Letter to the editor


The longer a student will stay at CSUN, the more she will pay. Here is why.

California is a state in denial. We are forever blowing financial bubbles; we indulge short-term speculation and forego long-term investment. We borrow beyond our means, betting on suckers to buy our follies. Then when bubbles burst and taxes topple, we cry, “We were bamboozled!”

CSU is in denial, too. We cannot call the thing that students pay /tuition/, though each year they pay more and financial aid grows more because the state funds less per student–$1,000 less than five years ago. Meanwhile tuitions—excuse me, fees—in CSU and community colleges remain among the lowest in the nation, and grants in aid remain among the highest.

We deny the present and distort the past. We invoke the low fees in the Master Plan of 1960. But that plan rejected remediation. The authors under-estimated the number of students and the cost of faculty. It was written before the war on poverty increased public assistance, fear of crime inflated prison budgets, and the revolt against local property taxes made K-12 schools rely more on state funds. Changing beliefs have lowered the priority of public higher education for state funding.

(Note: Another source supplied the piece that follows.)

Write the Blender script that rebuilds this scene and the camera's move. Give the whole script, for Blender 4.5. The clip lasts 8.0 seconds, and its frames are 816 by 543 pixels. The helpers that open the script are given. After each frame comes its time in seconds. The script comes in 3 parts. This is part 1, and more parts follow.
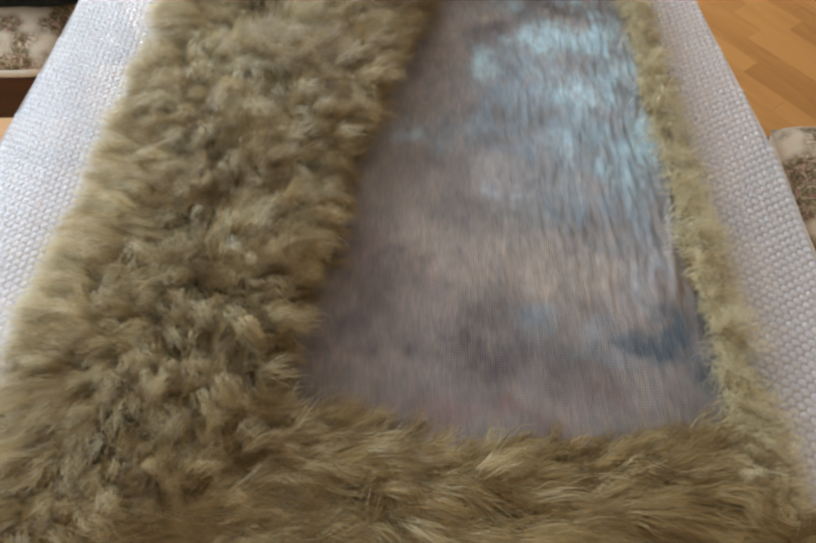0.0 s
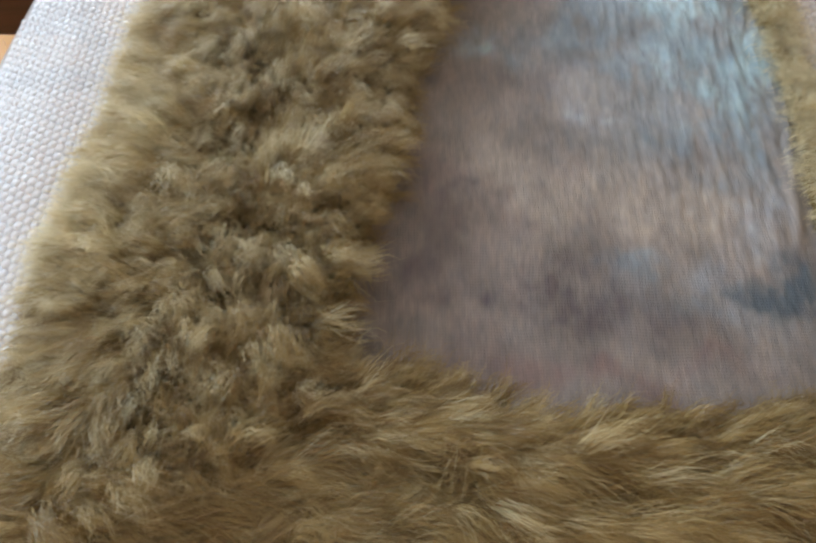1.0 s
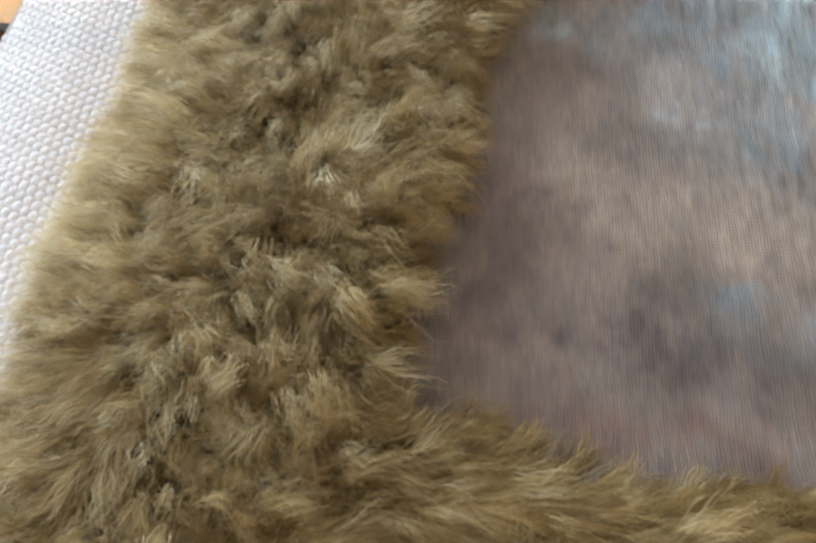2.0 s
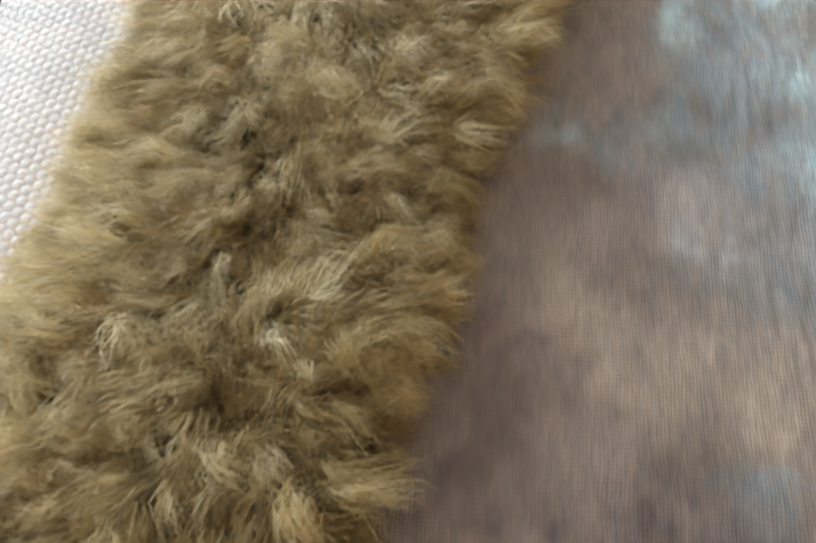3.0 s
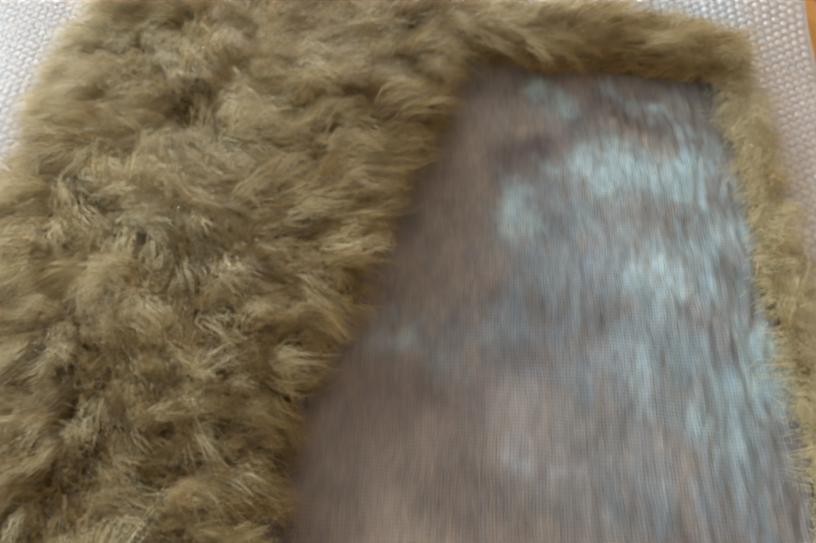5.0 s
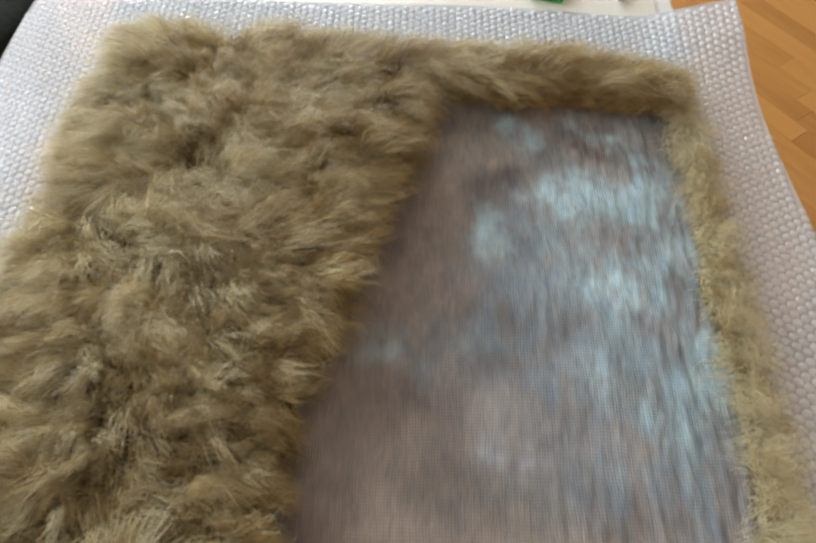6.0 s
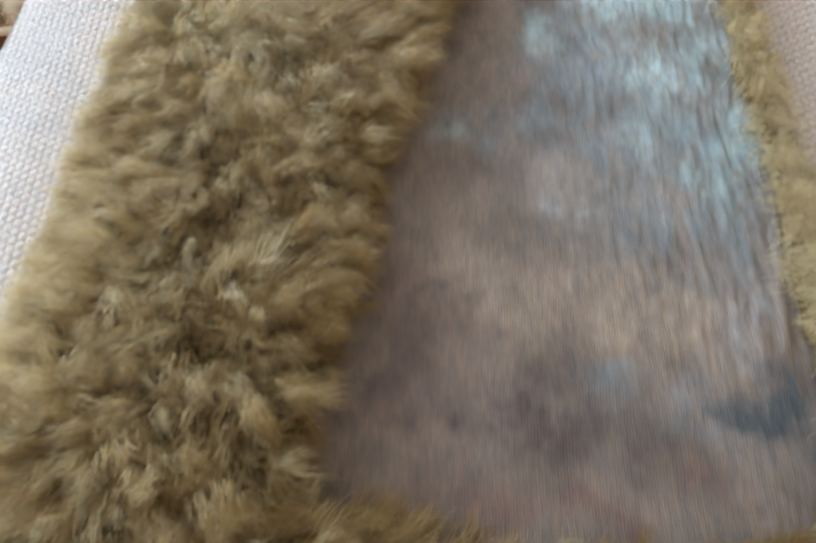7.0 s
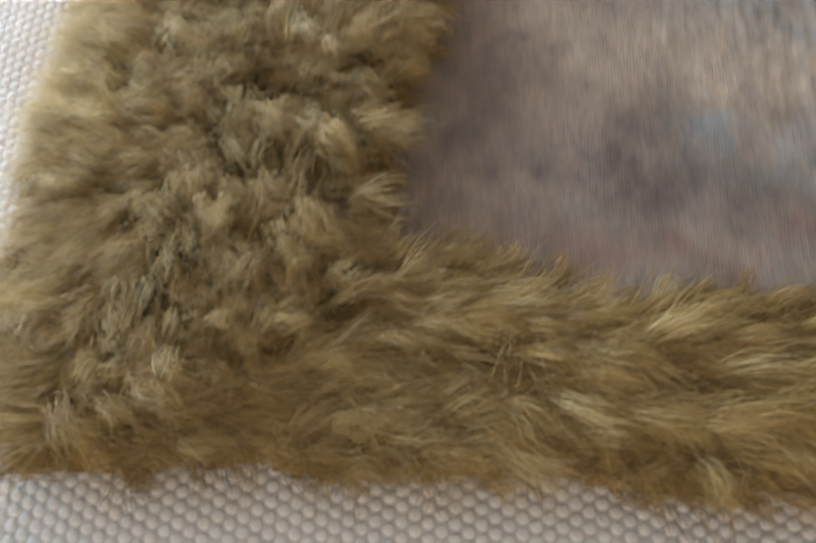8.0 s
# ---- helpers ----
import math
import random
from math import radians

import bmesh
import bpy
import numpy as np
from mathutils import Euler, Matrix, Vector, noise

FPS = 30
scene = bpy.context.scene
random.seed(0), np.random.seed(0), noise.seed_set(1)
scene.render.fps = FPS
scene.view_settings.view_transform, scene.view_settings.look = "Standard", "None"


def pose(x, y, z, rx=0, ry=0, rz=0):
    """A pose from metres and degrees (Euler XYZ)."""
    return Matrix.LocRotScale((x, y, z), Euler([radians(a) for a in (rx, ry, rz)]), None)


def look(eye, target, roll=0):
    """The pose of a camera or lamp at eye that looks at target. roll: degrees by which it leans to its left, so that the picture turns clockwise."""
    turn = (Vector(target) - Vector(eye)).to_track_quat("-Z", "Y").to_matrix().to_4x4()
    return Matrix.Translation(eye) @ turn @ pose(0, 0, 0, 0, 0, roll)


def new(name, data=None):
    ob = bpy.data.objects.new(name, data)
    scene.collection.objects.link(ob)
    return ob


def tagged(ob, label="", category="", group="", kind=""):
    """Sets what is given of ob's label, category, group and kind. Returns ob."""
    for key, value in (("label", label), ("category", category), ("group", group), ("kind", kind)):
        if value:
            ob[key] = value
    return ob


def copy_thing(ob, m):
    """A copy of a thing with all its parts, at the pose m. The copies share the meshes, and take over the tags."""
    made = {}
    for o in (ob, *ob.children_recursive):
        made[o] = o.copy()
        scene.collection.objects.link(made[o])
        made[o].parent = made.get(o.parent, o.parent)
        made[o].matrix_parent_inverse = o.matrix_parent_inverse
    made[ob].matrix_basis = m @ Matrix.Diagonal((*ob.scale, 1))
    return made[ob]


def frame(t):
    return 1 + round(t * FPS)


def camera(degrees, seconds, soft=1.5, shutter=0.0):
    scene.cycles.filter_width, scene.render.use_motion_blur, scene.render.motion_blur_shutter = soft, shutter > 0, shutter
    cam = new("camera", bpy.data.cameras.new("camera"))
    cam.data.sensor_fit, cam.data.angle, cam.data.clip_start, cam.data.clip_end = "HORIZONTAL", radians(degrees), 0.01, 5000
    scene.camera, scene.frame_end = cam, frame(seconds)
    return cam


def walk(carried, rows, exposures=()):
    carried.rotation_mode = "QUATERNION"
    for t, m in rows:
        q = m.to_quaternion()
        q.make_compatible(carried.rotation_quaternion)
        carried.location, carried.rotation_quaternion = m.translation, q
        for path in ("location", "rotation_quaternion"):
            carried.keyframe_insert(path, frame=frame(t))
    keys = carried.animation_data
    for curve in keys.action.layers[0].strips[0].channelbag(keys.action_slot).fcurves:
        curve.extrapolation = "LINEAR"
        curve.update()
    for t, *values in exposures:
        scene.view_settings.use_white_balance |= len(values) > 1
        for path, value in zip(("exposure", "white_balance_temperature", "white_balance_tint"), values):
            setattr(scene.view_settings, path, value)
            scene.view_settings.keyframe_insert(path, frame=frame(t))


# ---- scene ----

Until people vote differently, the trend will continue. Unless we invest for public good, not just private gain, the riches of a few will impoverish the republic as a whole.

Because fees are rising, the longer a student will stay at CSUN the more she will pay. As a result, in spring we will make more class sections available. Since everything cannot be taught in prime time, students must keep their schedules flexible.

For California to be functional, government, markets, and people must be mutually accountable.